[Start]

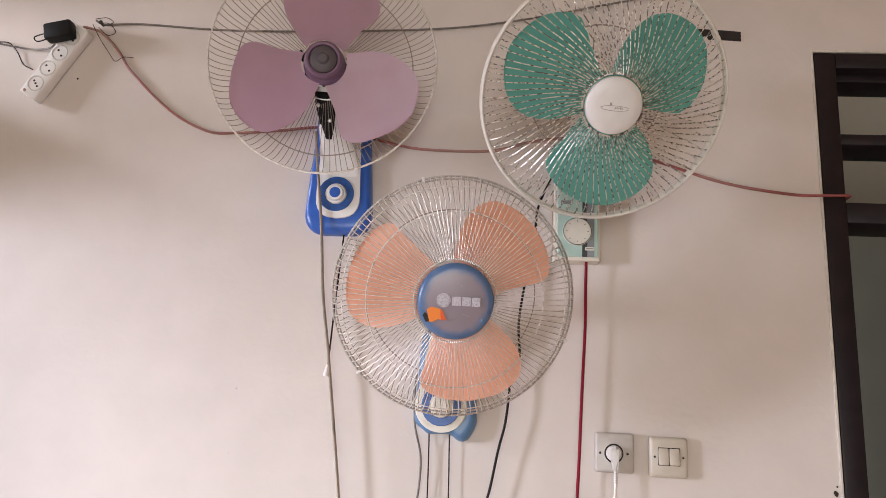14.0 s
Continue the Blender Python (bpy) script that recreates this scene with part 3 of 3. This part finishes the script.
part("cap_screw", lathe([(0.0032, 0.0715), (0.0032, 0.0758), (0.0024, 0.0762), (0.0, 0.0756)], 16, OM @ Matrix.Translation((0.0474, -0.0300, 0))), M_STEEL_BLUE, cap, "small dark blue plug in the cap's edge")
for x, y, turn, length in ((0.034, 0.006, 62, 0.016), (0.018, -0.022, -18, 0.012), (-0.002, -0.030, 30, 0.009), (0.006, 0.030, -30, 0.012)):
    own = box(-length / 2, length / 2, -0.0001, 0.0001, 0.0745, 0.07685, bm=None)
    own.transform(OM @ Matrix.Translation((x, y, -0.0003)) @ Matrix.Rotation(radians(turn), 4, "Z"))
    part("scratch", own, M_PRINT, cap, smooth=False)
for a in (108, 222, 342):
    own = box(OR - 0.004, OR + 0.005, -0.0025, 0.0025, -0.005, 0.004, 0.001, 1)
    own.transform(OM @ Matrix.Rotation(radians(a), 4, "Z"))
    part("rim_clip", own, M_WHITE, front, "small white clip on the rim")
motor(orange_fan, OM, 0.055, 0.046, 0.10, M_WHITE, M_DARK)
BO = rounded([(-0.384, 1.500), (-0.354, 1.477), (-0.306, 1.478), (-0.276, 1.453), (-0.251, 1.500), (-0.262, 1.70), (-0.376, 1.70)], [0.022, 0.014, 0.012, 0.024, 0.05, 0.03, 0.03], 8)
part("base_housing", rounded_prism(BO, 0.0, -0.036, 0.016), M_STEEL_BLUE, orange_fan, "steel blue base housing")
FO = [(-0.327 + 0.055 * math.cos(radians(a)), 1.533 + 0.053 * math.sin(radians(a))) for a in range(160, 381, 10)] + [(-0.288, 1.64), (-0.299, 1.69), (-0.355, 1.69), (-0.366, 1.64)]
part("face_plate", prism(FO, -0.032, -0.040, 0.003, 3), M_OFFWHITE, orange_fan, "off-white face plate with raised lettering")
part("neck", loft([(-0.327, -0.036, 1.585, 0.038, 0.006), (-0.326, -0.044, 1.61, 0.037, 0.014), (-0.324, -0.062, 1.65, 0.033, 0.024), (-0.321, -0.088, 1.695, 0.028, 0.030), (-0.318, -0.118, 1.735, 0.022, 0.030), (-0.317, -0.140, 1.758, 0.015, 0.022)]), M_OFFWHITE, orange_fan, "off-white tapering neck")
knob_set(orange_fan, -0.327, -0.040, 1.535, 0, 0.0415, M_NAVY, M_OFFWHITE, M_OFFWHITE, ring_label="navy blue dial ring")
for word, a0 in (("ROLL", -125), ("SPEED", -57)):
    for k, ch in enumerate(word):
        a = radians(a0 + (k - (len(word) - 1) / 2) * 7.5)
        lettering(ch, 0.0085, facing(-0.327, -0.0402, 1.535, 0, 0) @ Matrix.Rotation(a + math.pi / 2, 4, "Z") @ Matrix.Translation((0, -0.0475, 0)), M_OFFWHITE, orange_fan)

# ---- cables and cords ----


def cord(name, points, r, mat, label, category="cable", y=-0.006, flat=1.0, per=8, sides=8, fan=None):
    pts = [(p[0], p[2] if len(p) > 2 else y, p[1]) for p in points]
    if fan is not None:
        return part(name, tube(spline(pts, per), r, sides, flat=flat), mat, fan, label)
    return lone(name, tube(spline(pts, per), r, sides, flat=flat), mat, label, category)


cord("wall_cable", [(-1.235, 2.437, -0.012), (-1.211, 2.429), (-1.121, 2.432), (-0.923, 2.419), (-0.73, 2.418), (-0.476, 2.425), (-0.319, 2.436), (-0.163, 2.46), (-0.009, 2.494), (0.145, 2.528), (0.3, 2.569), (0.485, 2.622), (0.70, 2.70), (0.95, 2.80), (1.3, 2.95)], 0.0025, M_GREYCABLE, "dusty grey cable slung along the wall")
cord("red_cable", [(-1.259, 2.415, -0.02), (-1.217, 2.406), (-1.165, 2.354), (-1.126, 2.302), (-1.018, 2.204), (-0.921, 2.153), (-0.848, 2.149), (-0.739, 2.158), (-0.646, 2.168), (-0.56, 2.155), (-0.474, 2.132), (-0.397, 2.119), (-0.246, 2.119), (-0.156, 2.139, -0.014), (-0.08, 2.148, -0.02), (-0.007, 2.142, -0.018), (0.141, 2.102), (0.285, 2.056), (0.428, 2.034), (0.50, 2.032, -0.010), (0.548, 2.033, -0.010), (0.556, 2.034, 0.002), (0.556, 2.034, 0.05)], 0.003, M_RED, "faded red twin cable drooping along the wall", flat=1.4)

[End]

Challenge: Where a line of the material above holds the string "with", copy that line.

Task output:
Continue the Blender Python (bpy) script that recreates this scene with part 3 of 3. This part finishes the script.
part("face_plate", prism(FO, -0.032, -0.040, 0.003, 3), M_OFFWHITE, orange_fan, "off-white face plate with raised lettering")